Image credit: “Big Fish Eat Little Fish,” engraving, 1557, Pieter van der Heyden, after Pieter Bruegel the Elder and Hieronymus Bosch, National Gallery of Art
By Jason Zweig | Sept. 15, 2015 3:43 p.m. ET
The free market isn’t merely the best mechanism ever devised to provide people with what they want; it is also the best mechanism ever devised to provide people with what they don’t want.
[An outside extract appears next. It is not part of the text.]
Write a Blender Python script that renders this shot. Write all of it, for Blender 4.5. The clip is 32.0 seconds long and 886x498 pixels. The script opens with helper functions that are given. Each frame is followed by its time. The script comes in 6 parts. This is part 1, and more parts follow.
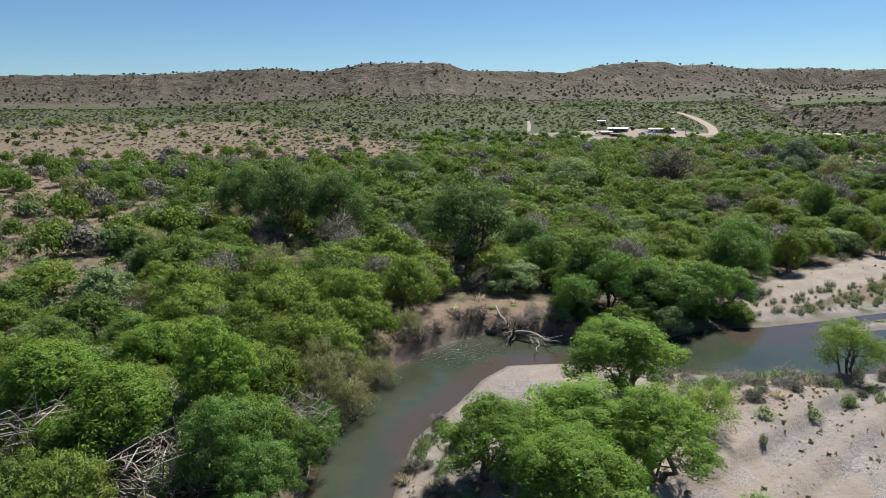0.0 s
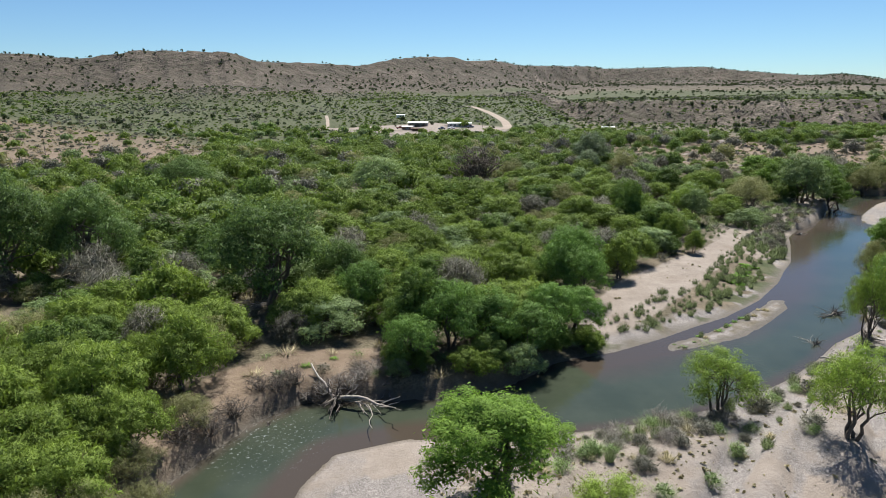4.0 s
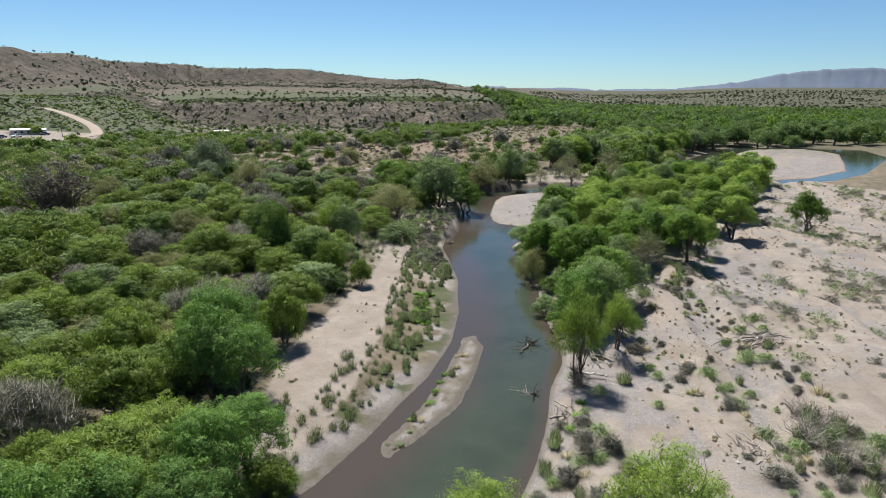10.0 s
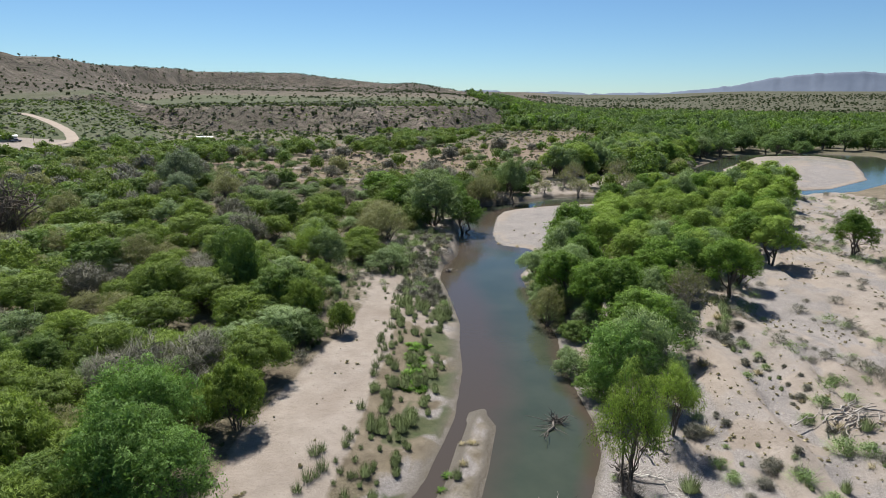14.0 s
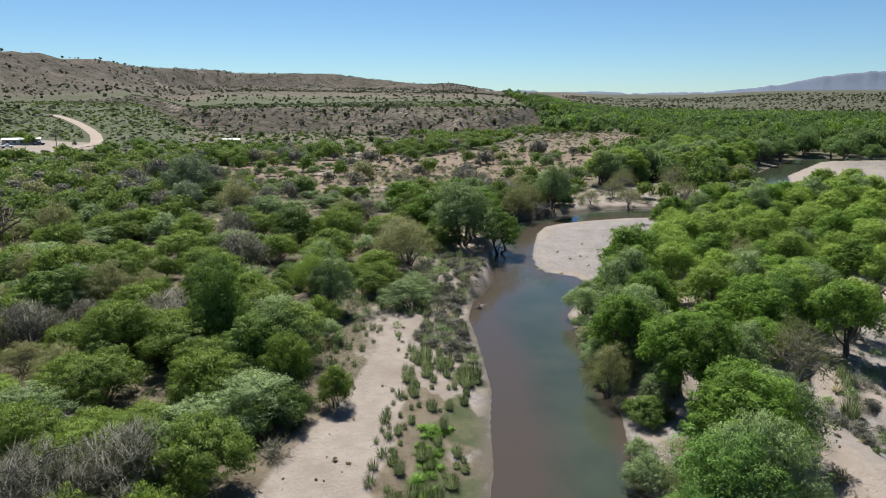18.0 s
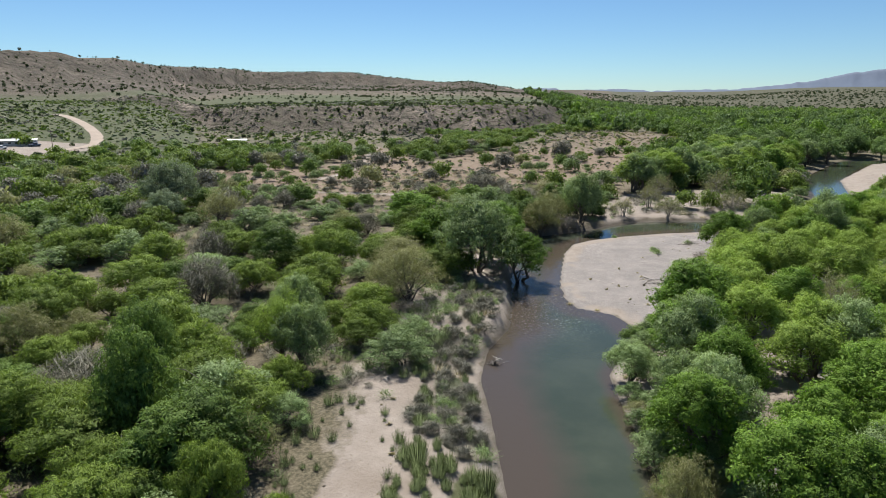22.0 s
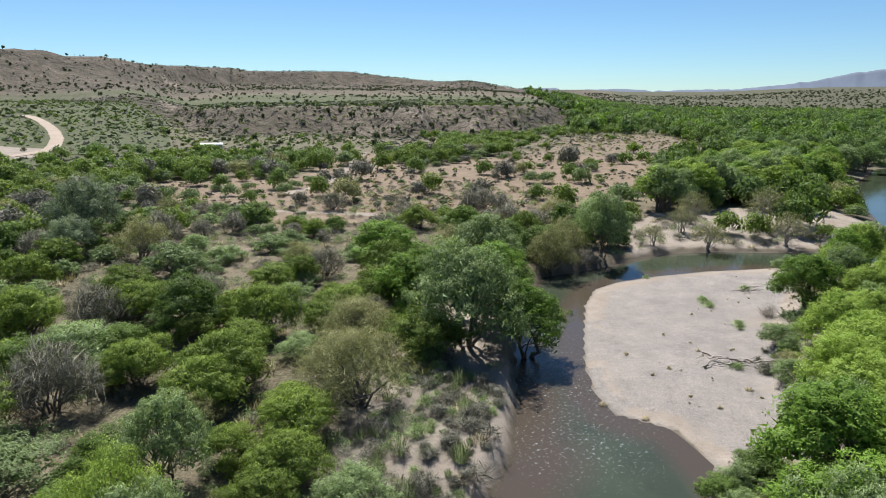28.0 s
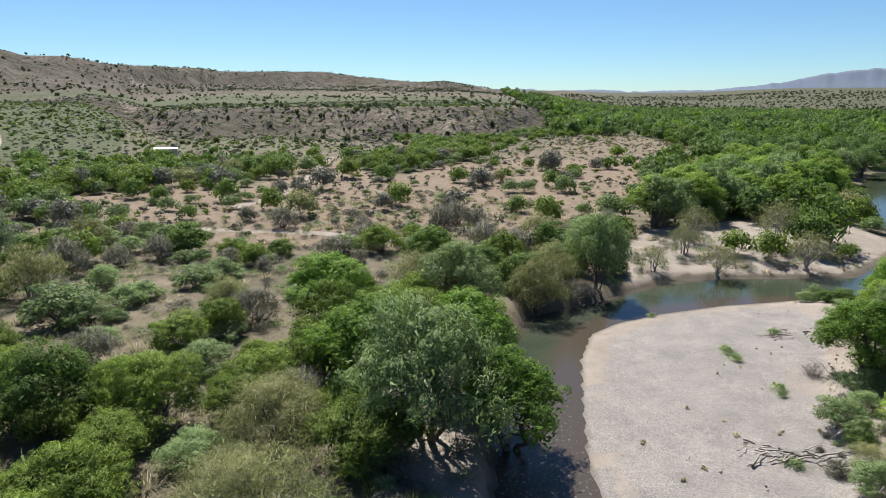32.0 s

That is the thesis of the new book Phishing for Phools: The Economics of Manipulation and Deception, by Nobel laureates in economics George A. Akerlof and Robert J. Shiller.
In their book, a business “phishes” when it exploits the informational and emotional weaknesses of customers in order to sell them goods, services or investments that might be harmful. (Think of cigarettes, gambling, flawed pharmaceuticals such as the withdrawn arthritis drug Vioxx, or complex investments with hidden risks like the mortgage securities that were at the heart of the 2008-2009 financial crisis.) A “phool” is anyone who falls for such phishing.
While some of the argument may seem obvious—surely it isn’t a surprise that some people cheat at least some of the time—“Phishing for Phools” contends that free markets can create fertile opportunities to profit from dishonesty.
Mr. Akerlof is a professor of economics at Georgetown University and the husband of Federal Reserve Chairwoman Janet Yellen; Mr. Shiller, a professor of finance at Yale University and author of Irrational Exuberance. The two discussed the book in a recent interview.
Q: Why do businesses “phish” for “phools”?
Robert Shiller: A fundamental concept of psychology is that people often make decisions they’re not happy about. That’s why people go see therapists! If businesses have a chance to profit by tempting us into making decisions that are good for them but bad for us, they will take it. They have just as powerful an incentive to provide us with what we don’t want as to provide us with what we do want.
Q: What is “reputation mining” and how can it lead to deception?
George Akerlof: Let’s say you have this reputation for selling wonderful avocados. Then you have the opportunity to start selling people awful avocados if that’s more profitable. We think that’s how things [happened] in financial markets [before] the 2008 financial crisis.
RS: Financial markets are a special case because they present, for most people, a very difficult judgment about the future: What is this market going to do? It invites a kind of exploitation of them by storytellers, people who will play tricks on them to get their money to manage. In many cases, they’re more salespeople than market researchers.
Q: Are there different kinds of phools?
RS: An information phool is someone who has been fed a biased set of information so that they then would make erroneous judgments. A psychological phool is someone who is affected by his or her own feelings, emotions and psychological anomalies. Information phools and psychological phools are everywhere, and you might be one of them. We know that we are.
Q: But why isn’t phishing competed away? Why don’t customers do business only with those who treat them fairly?
RS: Often the glitch in your defenses is very subtle and even the phisher doesn’t know exactly how it works. Also, businesses play tricks, and [their] competitors play tricks. Businesses often have tight profit margins. They can’t give money away. So they have to play the same tricks themselves. Professionals develop skills in manipulating people, and there’s a survival of the fittest for them: The very best ones amplify and are everywhere in their impact.
Q: The book argues that incentives will inevitably lead some people to manipulate and cheat others. Doesn’t every five-year-old child learn on the playground that some kids cheat when they trade candy and gum? Doesn’t everybody already know what you’re saying?
GA: Everybody thinks they know it. But people think of manipulation and deception as things that take place on a one-off basis, not as something that’s inevitable. Phishing is as universal as the benevolence of the butcher and the brewer and the baker that Adam Smith talked about.
Q: You ate cat food to research a common way you think consumers may be phished by marketers.
RS: The labels on the cans said things like ‘roast beef paté’; things that we would see in a restaurant. So I said, if they say that, it must be something like that. I tried tasting it, and they all tasted pretty much the same. They tasted like cat food. There is an artificial reality that is created by marketing.
Q: How can investors minimize the risks of being phished for a phool?
GA: They should bear in mind that asset prices reflect the stories being told about those assets. Those stories do not just reflect economic fundamentals; significant parts of them are generated by those whose livelihood depends on making a sale. For this basic reason, financial markets are filled with phishing for phools.
RS: Investors should always remember that a profitable phish is to design investment pitches around their preconceptions. A search of the phrase “stocks have always outperformed” on Google Ngrams shows that the phrase first appeared around the bottom of the market in 1982; its use exploded until the market peak in 2000. Why? Because with a rising market it was advantageous for phishermen to suggest that this up market would continue forever.